One of the most important skills i have developed is mindfulness. i live mindful most of the time, and i practice gratitude daily.
Sometimes, i fail in spectacular fashion. A few days ago, Sir Raven had received some unexpected news. It was potentially good news, but i was so thrown off that i was overcome with emotion. My mind raced-backward-unfortunately. Had i caught myself then, noticed i was angry, noticed i was blowing everything out of proportion in my head, everything would have been fine.
But-nope. i sure didn’t do that. i brought up the past, and i’m not one of those people who think you should never do that. If something is a pattern of bad behavior, then that is a good reason to discuss it, in my book. That wasn’t at all the case though. It was simply a knee jerk on my end.
i thought i had a handle on it enough to talk, offer suggestions, and not have it be obvious that i was feeling a certain kind of way.
So i never even gave her a chance to offer comfort, because i never said how i was feeling or what i was thinking. i just went head first into what i wasn’t going to live through again, yada, yada, what a bitch i can be, yada.
An hour or so later, i did apologize. Neither of us were in a good place to handle anything, so i just said i would not bring the topic up again until she did. The topic was worth discussion but we needed time.
The next morning, on very little sleep, i served her coffee and packed snacks in her bag. She had an early morning meeting and the rest of the day off. So i offered a very sincere, heart felt apology, and admitted i had jumped back to the past without any cause. i admitted that i was not mindful enough to stop myself and go think and reflect first. i accepted all of the blame for the frustrating conversation the night before.
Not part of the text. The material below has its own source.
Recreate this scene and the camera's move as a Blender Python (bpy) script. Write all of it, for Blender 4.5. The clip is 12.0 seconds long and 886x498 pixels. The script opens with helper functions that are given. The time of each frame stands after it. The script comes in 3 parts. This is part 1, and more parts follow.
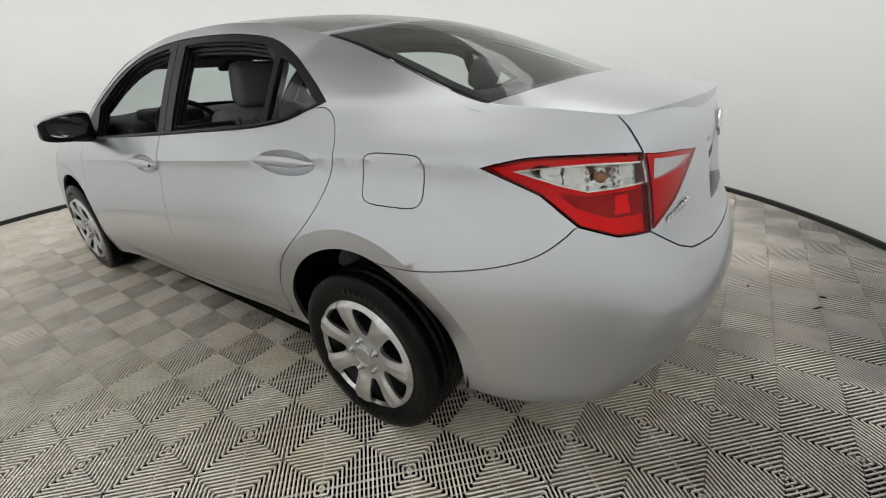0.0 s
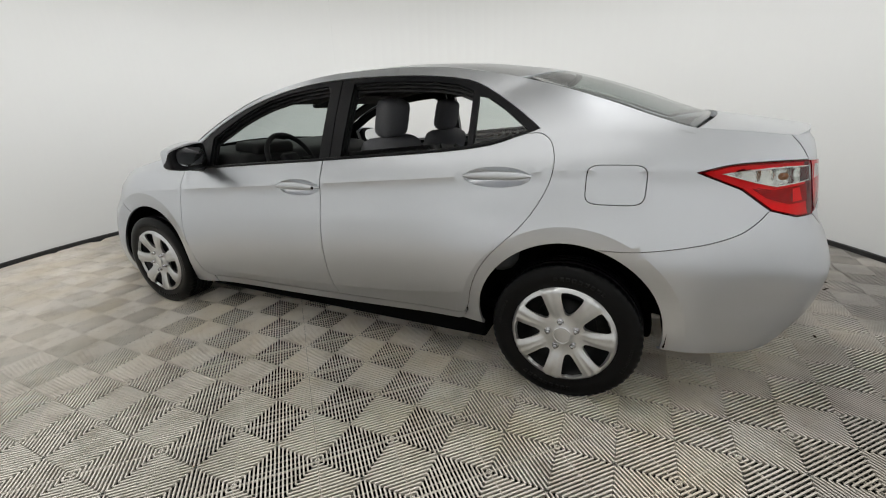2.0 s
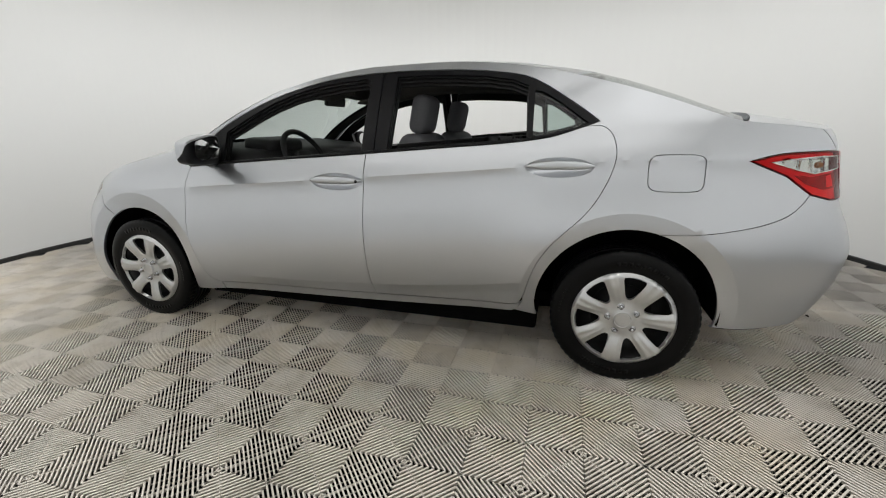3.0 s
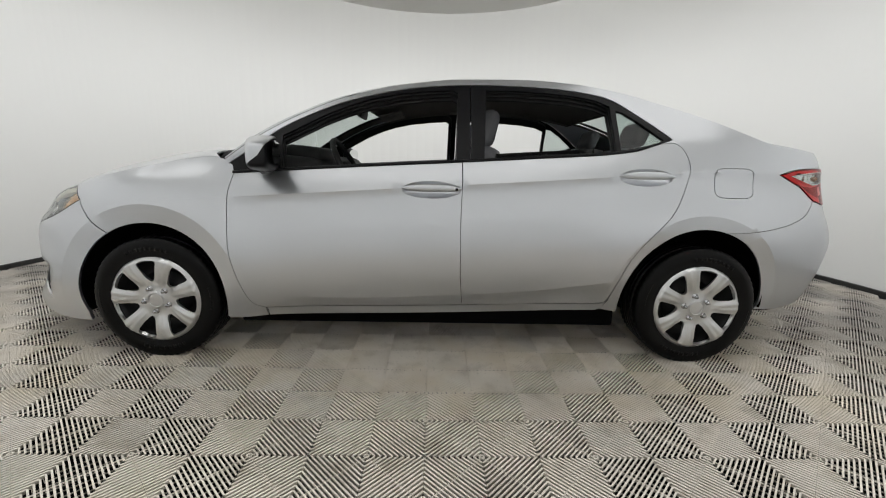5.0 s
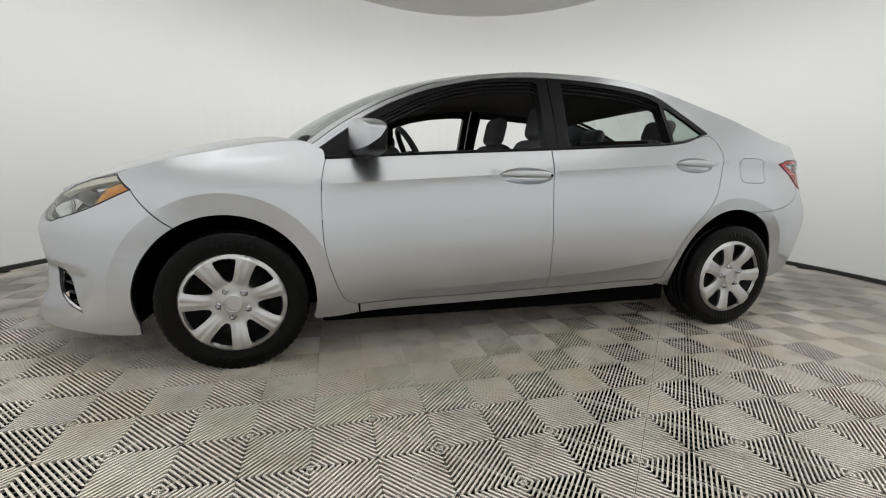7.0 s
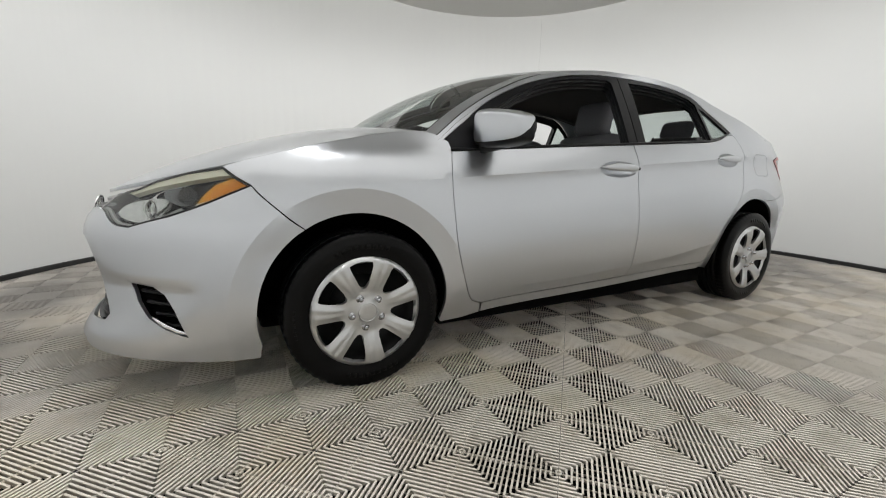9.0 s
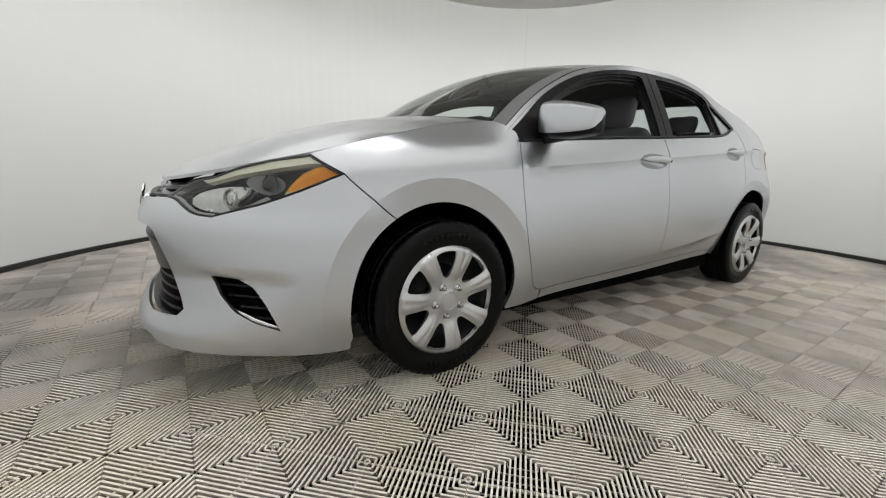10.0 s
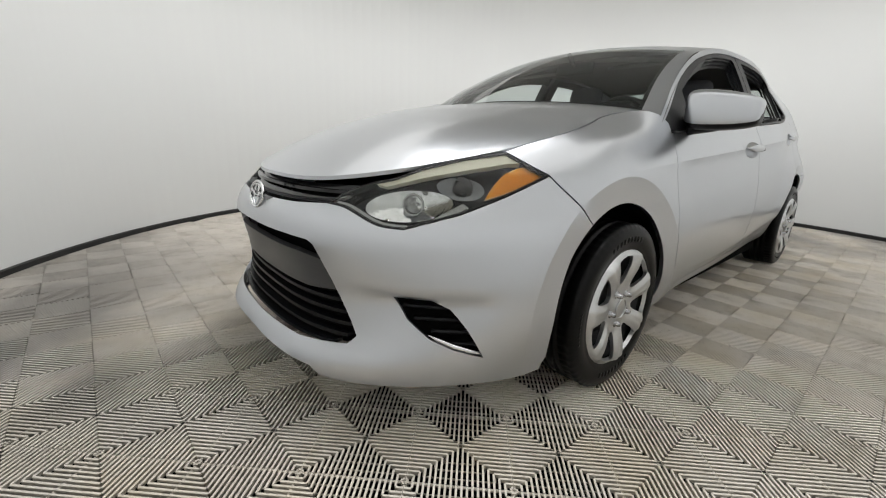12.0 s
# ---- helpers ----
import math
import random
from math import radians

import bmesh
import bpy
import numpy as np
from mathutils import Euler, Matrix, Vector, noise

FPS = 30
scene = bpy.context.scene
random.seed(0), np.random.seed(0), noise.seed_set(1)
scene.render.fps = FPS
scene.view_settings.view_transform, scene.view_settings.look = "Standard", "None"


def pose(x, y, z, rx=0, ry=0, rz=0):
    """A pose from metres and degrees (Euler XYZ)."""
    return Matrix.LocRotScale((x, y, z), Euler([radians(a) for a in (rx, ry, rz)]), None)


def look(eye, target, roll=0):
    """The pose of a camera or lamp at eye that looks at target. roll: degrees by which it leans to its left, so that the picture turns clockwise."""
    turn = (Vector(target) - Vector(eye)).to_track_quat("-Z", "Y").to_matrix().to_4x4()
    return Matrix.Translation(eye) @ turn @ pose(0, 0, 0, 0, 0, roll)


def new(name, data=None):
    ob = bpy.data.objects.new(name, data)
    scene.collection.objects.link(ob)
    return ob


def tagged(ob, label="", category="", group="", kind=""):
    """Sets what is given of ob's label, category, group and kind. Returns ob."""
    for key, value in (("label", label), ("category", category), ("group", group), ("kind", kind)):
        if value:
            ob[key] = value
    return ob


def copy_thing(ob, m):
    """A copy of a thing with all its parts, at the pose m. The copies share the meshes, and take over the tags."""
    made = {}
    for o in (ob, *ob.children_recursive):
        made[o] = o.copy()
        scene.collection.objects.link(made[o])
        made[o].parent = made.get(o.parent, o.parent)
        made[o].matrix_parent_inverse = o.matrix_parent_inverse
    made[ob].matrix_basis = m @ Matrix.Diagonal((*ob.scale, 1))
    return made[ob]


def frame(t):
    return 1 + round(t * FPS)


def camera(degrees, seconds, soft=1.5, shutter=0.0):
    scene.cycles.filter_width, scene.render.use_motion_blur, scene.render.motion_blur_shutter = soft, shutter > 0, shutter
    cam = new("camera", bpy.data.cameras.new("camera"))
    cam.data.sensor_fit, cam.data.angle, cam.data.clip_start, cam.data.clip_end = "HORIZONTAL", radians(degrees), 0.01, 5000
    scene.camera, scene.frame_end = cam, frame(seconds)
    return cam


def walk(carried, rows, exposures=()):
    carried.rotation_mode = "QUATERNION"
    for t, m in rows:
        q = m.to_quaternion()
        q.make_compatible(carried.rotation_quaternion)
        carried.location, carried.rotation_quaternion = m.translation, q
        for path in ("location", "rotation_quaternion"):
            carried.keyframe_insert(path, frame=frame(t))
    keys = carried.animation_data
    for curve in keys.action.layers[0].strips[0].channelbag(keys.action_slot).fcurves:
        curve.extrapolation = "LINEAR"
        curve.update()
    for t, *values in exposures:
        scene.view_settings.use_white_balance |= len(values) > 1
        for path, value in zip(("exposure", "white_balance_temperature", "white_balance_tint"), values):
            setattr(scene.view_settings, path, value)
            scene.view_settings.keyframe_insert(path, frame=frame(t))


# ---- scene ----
cam = camera(95.0, 12.0, soft=1.1)
PATH = [
    (0, (2.261, -1.619, 1.211), (1.196, -0.141, 0.388), -3.4),
    (0.5, (2.104, -1.831, 1.227), (1.063, -0.302, 0.464), -3.2),
    (1, (1.972, -2.069, 1.224), (0.985, -0.484, 0.509), -2.8),
    (1.5, (1.765, -2.259, 1.223), (0.86, -0.607, 0.55), -2.5),
    (2, (1.544, -2.411, 1.212), (0.738, -0.7, 0.563), -2.2),
    (2.5, (1.327, -2.561, 1.168), (0.647, -0.782, 0.556), -1.5),
    (3, (1.058, -2.612, 1.117), (0.517, -0.776, 0.537), -0.8),
    (5, (0.012, -2.78, 1.007), (0.062, -0.828, 0.575), 1.4),
    (5.5, (-0.238, -2.796, 0.993), (-0.076, -0.851, 0.559), 1.5),
    (6, (-0.481, -2.724, 0.954), (-0.196, -0.788, 0.539), 1.6),
    (6.5, (-0.7, -2.697, 0.911), (-0.3, -0.778, 0.516), 1.6),
    (8.5, (-1.569, -2.457, 0.843), (-0.739, -0.673, 0.484), 1.0),
    (9, (-1.779, -2.3, 0.823), (-0.86, -0.561, 0.461), 1.1),
    (9.5, (-1.97, -2.202, 0.804), (-0.964, -0.513, 0.434), 1.3),
    (10, (-2.192, -2.082, 0.809), (-1.099, -0.457, 0.407), 1.7),
    (10.5, (-2.373, -1.845, 0.766), (-1.194, -0.287, 0.338), 2.1),
    (11, (-2.525, -1.656, 0.77), (-1.293, -0.145, 0.322), 2.1),
    (11.5, (-2.627, -1.541, 0.811), (-1.363, -0.068, 0.327), 2.2),
    (12, (-2.715, -1.461, 0.866), (-1.443, -0.009, 0.341), 2.1),
]
from mathutils import geometry

walk(cam, [(t, look(eye, target, roll)) for t, eye, target, roll in PATH])

# ---- light ----
ROOM_R, DISC_R, DISC_Z = 3.70, 1.62, 2.40
world = bpy.data.worlds.new("studio_world")
scene.world = world
world.use_nodes = True
world.node_tree.nodes["Background"].inputs[0].default_value = (0.8, 0.85, 0.9, 1)
world.node_tree.nodes["Background"].inputs[1].default_value = 0.02
scene.view_settings.exposure = 0.0


def area_lamp(name, m, size, power, colour=(0.99, 0.995, 0.995)):
    lamp = bpy.data.lights.new(name, "AREA")
    lamp.shape, lamp.size, lamp.energy, lamp.color, lamp.spread = "DISK", size, power, colour, radians(118)
    ob = new(name, lamp)
    ob.matrix_world = m
    return ob


# round lamps added unseen on the hanging disc's rim, aimed outwards and down to even the wall; the dome's glow is added
# fill
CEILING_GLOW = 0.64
LAMPS, LAMP_R, LAMP_Z = 16, 1.72, 2.56
for k in range(LAMPS):
    a = 360 * (k + 0.5) / LAMPS
    area_lamp("rim_fill_lamp", pose(LAMP_R * math.cos(radians(a)), LAMP_R * math.sin(radians(a)), LAMP_Z, 0, 0, a) @ pose(0, 0, 0, 0, -47, 0), 0.60, 7.4)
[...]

i didn’t want her going into a meeting, or spend an hour getting there and home, thinking about it without knowing that i was sorry and i was wrong.
Fortunately, she forgave me. We are in the best place we have ever been together, and i can’t let anything get in the way of that progress and growth. Especially something i can control by doing what is always expected of me. You can’t have a constant pleasant demeanor if you aren’t mindful. i think that we are both so used to that being my default, that we were both surprised by my reaction and upset.
Live and learn-sometimes the hard way.